Best 10 Ways Bitcoin and Blockchain Are Disrupting Programming

For most of the tech world, blockchain has been like that crazy uncle from the other coast, the one you see every other Thanksgiving. Sometimes he’s rich. Sometimes he’s poor. Sometimes he’s railing against the corruption in Washington. Sometimes he’s telling tales of his gang of guerrilla coders who are building the foundation for the new establishment. He might be crazy. He might be right. He could be both.

But when you take the time to dig behind the stories of outrageous fortune, you’ll find that the world of blockchain and bitcoin is more than a complex stew of money, politics, and power. The technology that’s emerging is changing how we program computers.

The need to defend against fraud and maintain a stable source of truth across a hostile Internet has forced programmers to confront some of the most vexing problems in computer science. The solutions aren’t perfect, but they are good enough to lead us to rethink how we build all our systems.

Here are best 10 ways blockchain is teaching us new ways to write software.

1. Coders must take distributed decision making seriously

The Internet is forty-some years old now, but we still haven’t figured out the best way to create algorithms that allow multiple machines to work well together. Oh, they can handle the problems that are easy to split into parts, but deeper issues about consensus and decision making are difficult to get right, especially when there are malicious actors out there.

The blockchain paradigm is one of the first big efforts to find a way for frenemies to collaborate. They need to work together on building consensus on who owns which coin, but they must verify because trust can’t be assumed.

In the past, many of the solutions depended upon setting up a single source of truth, a perfectly adequate solution, but one with too many dangers of corruption and abuse of power. The push to create a stable blockchain is forcing programmers to tackle the most challenging issues of distributing power and, perhaps, building a fairer world.

2. Programmers must be more careful

Creating software has always required care because bugs—especially small, unanticipated ones—can introduce errors and crashes. When the stakes are low, you can fix most bugs by simply restarting the code or rebooting the system.
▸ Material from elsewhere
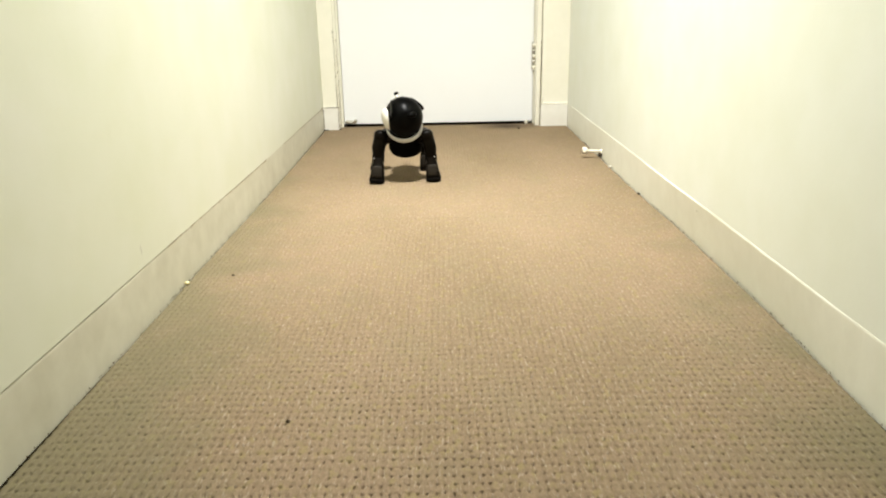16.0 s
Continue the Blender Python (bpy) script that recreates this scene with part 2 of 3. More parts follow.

But people who program blockchains are often dealing with money, and that’s a big incentive for hackers, who will comb through software looking for mistakes to exploit. Active attackers are much more dangerous than the kind of random glitches that trip up regular code.

The bug-induced losses at the larger exchanges and ventures, including the decentralized autonomous organizations (DAOs), have been dramatic. The developers of the various blockchain languages are emphasizing correctness and making decisions that empower programmers to be more careful.

3. Languages are getting simpler

One of the easiest bug-killing strategies is to simplify languages by stripping out all the clever constructs that make them harder to analyze. Yes, programmers have asked for these extra tools over the years, but experimenting with neat syntax enhancements and preprocessors is fine when the only stakes are games and web pages showing cat videos.

Blockchain developers tend to be happier with simpler approaches because both the programmer and the code reviewer are more likely to understand the code completely. This leads to fewer bugs and more stable code.

Will these ideas leak over into the mainstream? As blockchain-based data structures become more prevalent, programmers will bring this simple aesthetic with them. Will it stick? Time will tell.